ニッケルオデオン 赤 (IKKI COMIX)

ニッケルオデオン 赤 (IKKI COMIX)

 「月刊IKKI」にて連載されている道満晴明の短編集です。
 道満晴明の作品は『ヴォイニッチホテル』のプチ書評でも紹介しましたが、『ぱら☆いぞ』『性本能と水爆戦』など主に成年漫画雑誌をフィールドに活躍している漫画家です。
薄めきれない「らしさ」 道満晴明『ヴォイニッチホテル』
 個人的には『ぱら☆いぞ』の破壊力が半端なく好きなのですが、今作『ニッケルオデオン 赤』はどちらかというと「斬れ味鋭い」作品です。

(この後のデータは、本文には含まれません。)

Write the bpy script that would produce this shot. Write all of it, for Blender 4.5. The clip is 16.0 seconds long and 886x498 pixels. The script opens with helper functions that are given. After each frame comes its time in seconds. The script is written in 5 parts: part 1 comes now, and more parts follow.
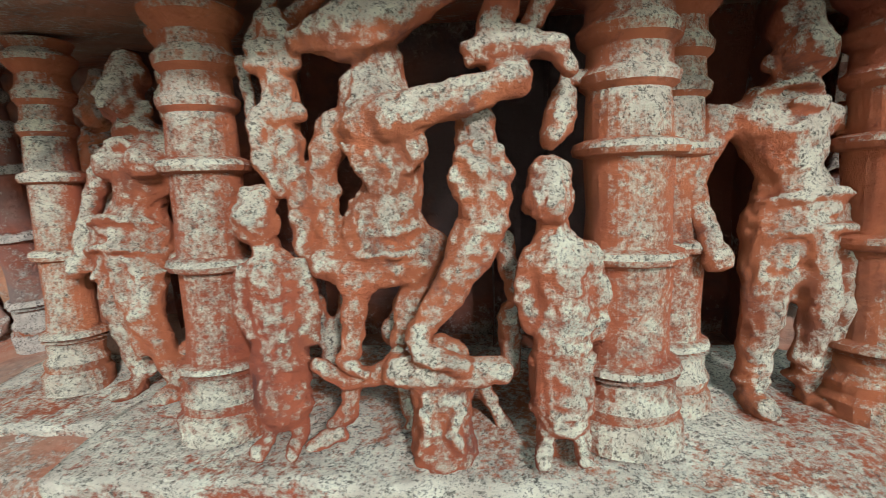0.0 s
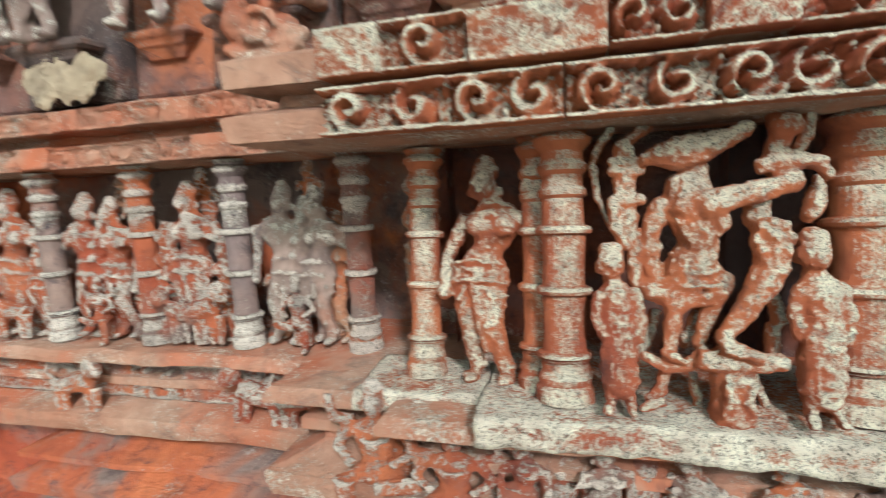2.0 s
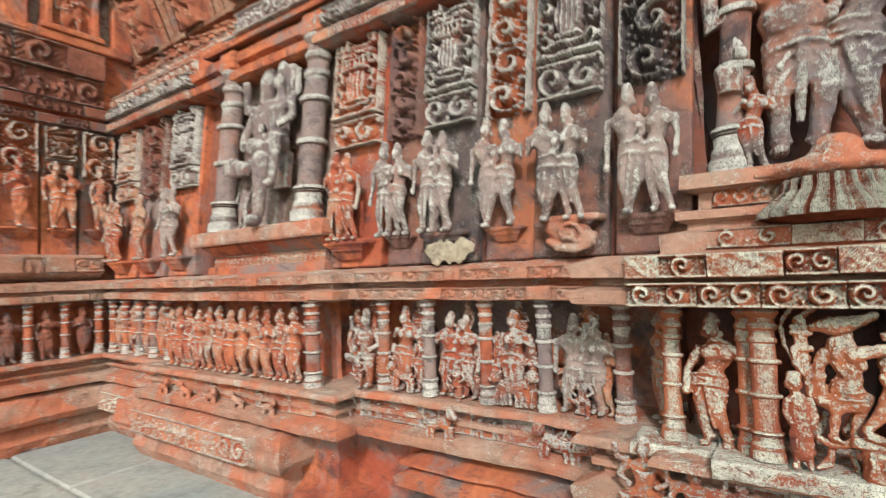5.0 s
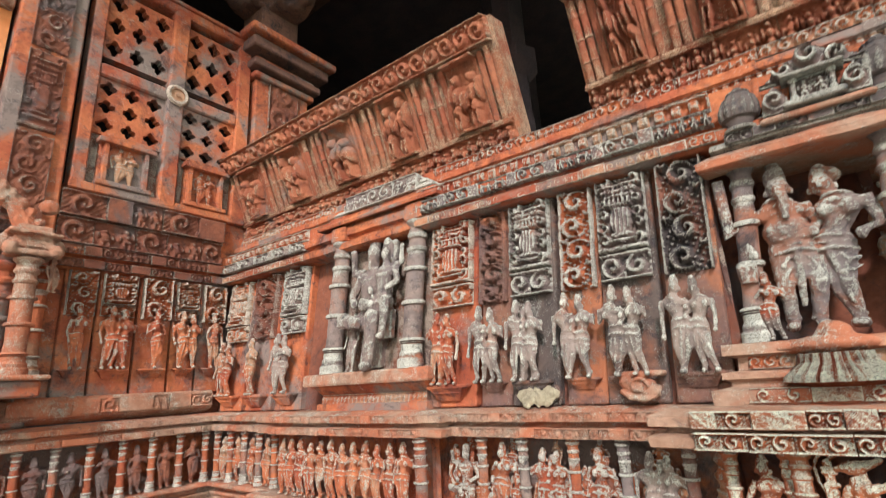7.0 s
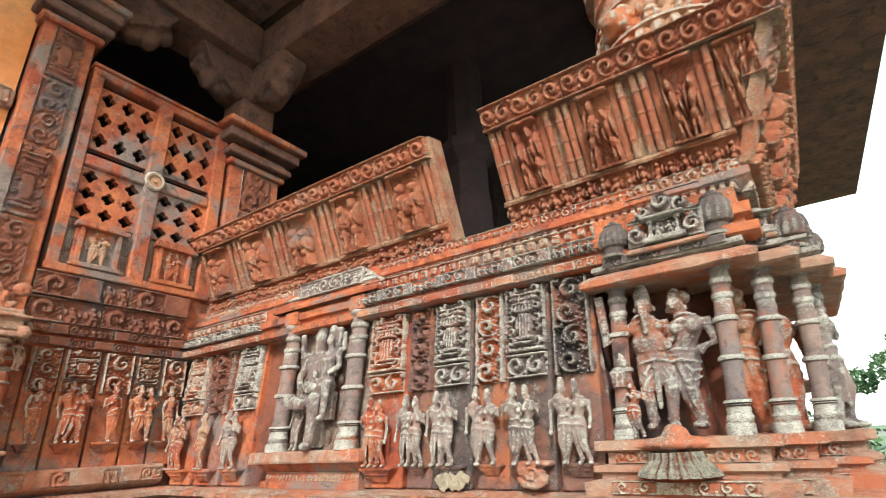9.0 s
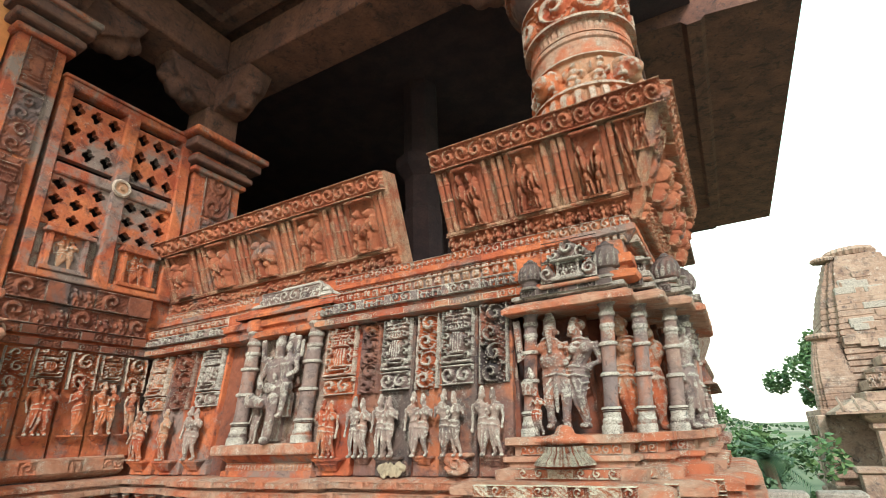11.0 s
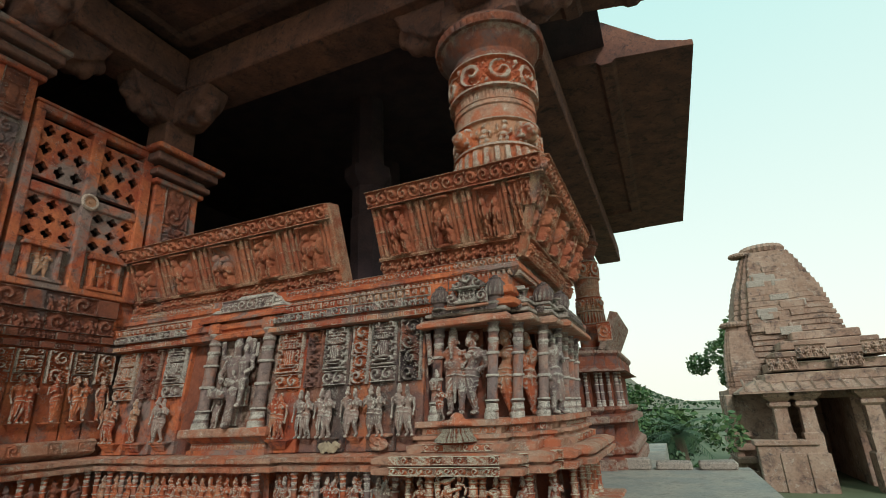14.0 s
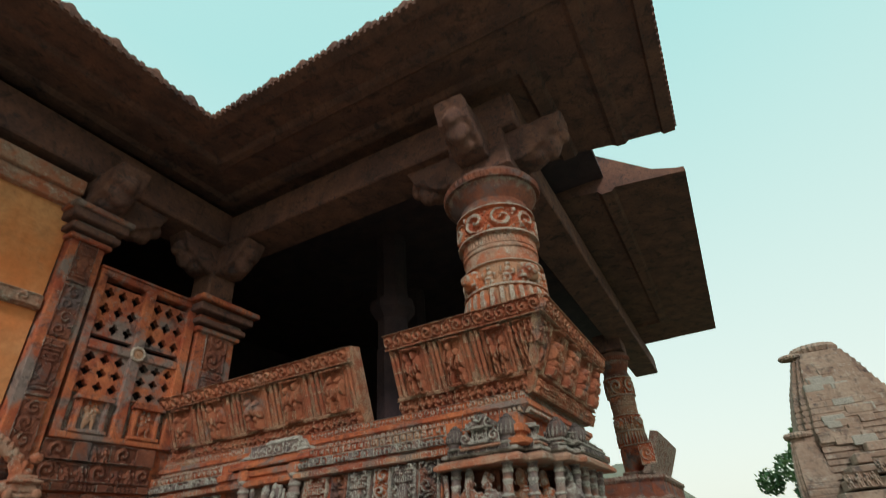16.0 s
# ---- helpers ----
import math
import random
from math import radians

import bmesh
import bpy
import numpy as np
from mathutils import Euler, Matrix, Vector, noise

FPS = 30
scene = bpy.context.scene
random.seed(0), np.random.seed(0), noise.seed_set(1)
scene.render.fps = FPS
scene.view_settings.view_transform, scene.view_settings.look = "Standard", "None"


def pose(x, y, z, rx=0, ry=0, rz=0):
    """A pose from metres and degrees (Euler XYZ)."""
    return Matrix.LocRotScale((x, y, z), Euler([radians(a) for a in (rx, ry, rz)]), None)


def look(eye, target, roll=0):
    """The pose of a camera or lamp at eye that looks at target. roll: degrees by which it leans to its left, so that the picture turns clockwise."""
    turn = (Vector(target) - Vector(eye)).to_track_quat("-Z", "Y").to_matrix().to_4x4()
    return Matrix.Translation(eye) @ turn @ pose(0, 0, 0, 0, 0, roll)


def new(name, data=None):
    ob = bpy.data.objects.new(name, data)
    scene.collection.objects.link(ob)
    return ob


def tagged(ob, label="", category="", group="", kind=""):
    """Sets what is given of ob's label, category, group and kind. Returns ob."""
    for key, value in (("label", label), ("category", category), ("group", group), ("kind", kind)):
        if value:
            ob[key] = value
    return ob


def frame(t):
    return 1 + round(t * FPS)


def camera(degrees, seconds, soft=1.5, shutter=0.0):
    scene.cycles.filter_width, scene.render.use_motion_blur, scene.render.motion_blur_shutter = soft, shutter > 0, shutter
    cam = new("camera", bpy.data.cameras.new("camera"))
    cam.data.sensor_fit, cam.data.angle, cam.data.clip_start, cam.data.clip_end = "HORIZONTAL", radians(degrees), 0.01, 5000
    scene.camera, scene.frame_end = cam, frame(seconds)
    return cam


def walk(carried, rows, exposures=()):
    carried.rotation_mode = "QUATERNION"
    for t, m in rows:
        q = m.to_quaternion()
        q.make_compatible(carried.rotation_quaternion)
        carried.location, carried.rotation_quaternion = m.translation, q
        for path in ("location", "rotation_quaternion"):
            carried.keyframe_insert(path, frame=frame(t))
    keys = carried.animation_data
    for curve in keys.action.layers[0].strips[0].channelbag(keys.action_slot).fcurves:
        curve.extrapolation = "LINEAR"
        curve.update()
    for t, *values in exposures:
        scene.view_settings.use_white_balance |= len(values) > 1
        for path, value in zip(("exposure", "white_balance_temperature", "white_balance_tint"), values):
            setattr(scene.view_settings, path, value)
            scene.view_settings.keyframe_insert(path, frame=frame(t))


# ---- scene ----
cam = camera(83.5, 16.0, soft=0.85, shutter=0.5)
PATH = [
    (0, (-0.178, 0.018, 1.453), (-0.387, 1.938, 0.935), -2.90),
    (0.5, (-0.200, -0.009, 1.460), (-0.429, 1.912, 0.953), -2.80),
    (1, (-0.245, -0.060, 1.477), (-0.513, 1.862, 0.996), -2.80),
    (1.5, (-0.296, -0.130, 1.493), (-0.673, 1.788, 1.075), -3.48),
    (2, (-0.363, -0.220, 1.499), (-0.877, 1.687, 1.193), -3.39),
    (2.5, (-0.406, -0.308, 1.496), (-1.082, 1.566, 1.311), -3.29),
    (3, (-0.441, -0.387, 1.511), (-1.223, 1.450, 1.393), -3.04),
    (3.5, (-0.446, -0.466, 1.539), (-1.315, 1.333, 1.458), -3.00),
    (4, (-0.421, -0.573, 1.567), (-1.382, 1.181, 1.547), -2.90),
    (4.5, (-0.384, -0.701, 1.596), (-1.421, 1.008, 1.632), -2.47),
    (5, (-0.328, -0.854, 1.635), (-1.459, 0.793, 1.722), -2.20),
    (5.2, (-0.306, -0.918, 1.647), (-1.473, 0.702, 1.769), -2.31),
    (7.3, (-0.207, -1.465, 1.806), (-1.346, 0.078, 2.372), -3.20),
    (7.5, (-0.174, -1.483, 1.825), (-1.301, 0.058, 2.419), -3.20),
    (8, (-0.054, -1.497, 1.847), (-1.160, 0.032, 2.511), -2.90),
    (8.5, (0.071, -1.524, 1.862), (-1.012, 0.004, 2.564), -2.70),
    (9, (0.192, -1.586, 1.867), (-0.855, -0.044, 2.592), -2.60),
    (9.5, (0.283, -1.656, 1.869), (-0.725, -0.092, 2.602), -2.60),
    (10, (0.348, -1.761, 1.867), (-0.600, -0.159, 2.598), -2.60),
    (10.2, (0.374, -1.810, 1.870), (-0.554, -0.194, 2.596), -2.60),
    (12.3, (0.763, -2.200, 1.882), (-0.107, -0.521, 2.533), -2.10),
    (12.5, (0.805, -2.237, 1.884), (-0.050, -0.548, 2.530), -2.20),
    (13, (0.887, -2.397, 1.905), (0.092, -0.670, 2.526), -2.40),
    (13.5, (0.968, -2.534, 1.918), (0.210, -0.784, 2.522), -2.60),
    (14, (1.062, -2.645, 1.911), (0.317, -0.895, 2.529), -2.70),
    (14.5, (1.178, -2.746, 1.893), (0.425, -1.020, 2.568), -2.90),
    (15, (1.307, -2.824, 1.898), (0.541, -1.148, 2.676), -3.30),
    (15.5, (1.371, -2.856, 1.933), (0.604, -1.243, 2.833), -4.00),
    (16, (1.405, -2.909, 1.977), (0.645, -1.375, 3.012), -4.70),
]
EXPOSURES = [(0, 0.92, 5600, 14), (2, 1.14, 5800, 14), (5, 1.02, 5800, 14), (7.5, 0.98, 5800, 13), (9, 1.1, 5900, 12), (10, 1.1, 6000, 12), (12.5, 0.15, 6050, 12), (14, -0.36, 6000, 11), (15, -0.58, 5950, 10), (16, -0.52, 5900, 9)]
walk(cam, [(t, look(eye, target, roll)) for t, eye, target, roll in PATH], EXPOSURES)

# ---- world, sun, exposure ----
wd = bpy.data.worlds.new("sky")
scene.world = wd
wd.use_nodes = True
wn, wl = wd.node_tree.nodes, wd.node_tree.links
sky = wn.new("ShaderNodeTexSky")
sky.sky_type = "NISHITA"
sky.sun_disc = False
sky.sun_elevation = radians(30)
sky.sun_rotation = radians(153)
sky.dust_density = 4.0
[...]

 深夜の動物園でライオンと会話する少女、閉じ込められた校舎でのデスゲームしりとり、失われた左手首を探す少女など、各話それぞれは8ページと短いものの、ヤマありオチあり、まるで星新一ショートショートを読んでいるかのような、はたまた藤子不二雄のSF短編を読んでいるかのようなクオリティ。
 それぞれに「エロス(性)」と「タナトス(死)」が同居し、ハッピーエンドでもバッドエンドでもない、寂しさを覚えるような話の閉じ方は「斬られたことに気づかない鋭さ」というよりも「あえて刃こぼれさせた痛みを残す斬れ味」だと思いました。
 単なる短編の集合体ではなく、そこはかとなく各話が繋がっていることもあり「ひとつのお話」として楽しむことが出来ます。
 1月に発行されたマンガではありますが、間違いなく年末には2012年のランキングに挙げていると思います。
 じっくりと味わいたい、まさに珠玉の短編集。オススメです。